La paralización institucional del país suele explicarse a partir de la idea, hoy tan extendida, de que los nuevos políticos son bastante peores que aquellos otros que, durante la Transición, fueron capaces de cerrar pactos históricos y de transitar con razonable éxito de la dictadura a la democracia. Esa presunta diferencia de calidad no encuentra, sin embargo, razones evidentes. Si de formación hablamos, los políticos de ahora están teóricamente mejor preparados. Así lo atestigua, al menos, el número de universitarios con escaño en el Congreso. Y aunque nada garantice que un alto nivel educativo implique un mejor desempeño de los cargos públicos, desde luego ayuda mucho más que estorba. Tampoco en la edad encontramos alteraciones relevantes: los imbatidos 40 años con los que González alcanzó la presidencia del Gobierno desautorizan focalizar en este factor la causa del deterioro. Algo parecido ocurre con la experiencia: todos los protagonistas actuales acumulan años de acción pública, quizás muchos más de los que entonces pudieron acreditar la mayoría los líderes del cambio constitucional. Ni la formación, ni la edad, ni la experiencia suponen obstáculos que otorguen lógica a una comparación en la que salen claramente perdiendo.
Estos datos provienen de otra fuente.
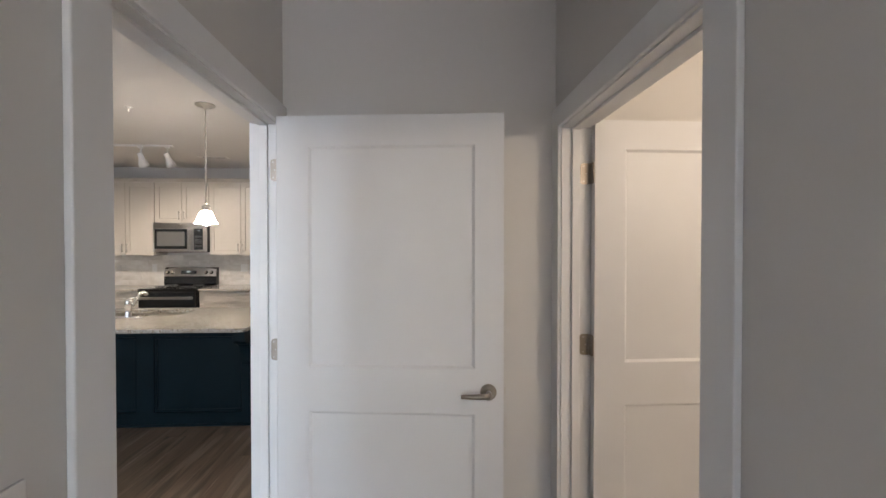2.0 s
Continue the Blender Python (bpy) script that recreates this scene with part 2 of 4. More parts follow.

Hay que buscar, pues, otros motivos y otras disfunciones. Ninguna me convence más que el triunfo de un sectarismo atroz. Imposibilita éste la porosidad entre bloques, inutiliza el debate y petrifica concepciones. La llamada "regeneración política" ha cristalizado en una descarnada lucha, en la que, como afirma el sociólogo Jorge Galindo, el objetivo no es ya mejorar la vida de los ciudadanos, sino acopiar argumentos para derrotar al contrario. La dialéctica ha cedido ante la batalla y esa nefasta deriva, que rechaza toda opinión ajena, empieza a impregnar la cultura completa de un pueblo dividido y cada vez más alejado de valores como el pragmatismo, la responsabilidad, el escepticismo, la concordia o la creatividad.

Es la autoafirmación narcisista y ciega de las propias posiciones la que les convierte en malos políticos, incapaces de hallar soluciones válidas en una coyuntura tan compleja. Acompañados por una legión de fanáticos que neciamente jalean su cerrazón, estos próceres rígidos, de mente hermética y ambición desmedida, acabarán reventando los delicados equilibrios de una democracia de la que, por sus hechos, intransigencias y niñerías, obviamente abjuran.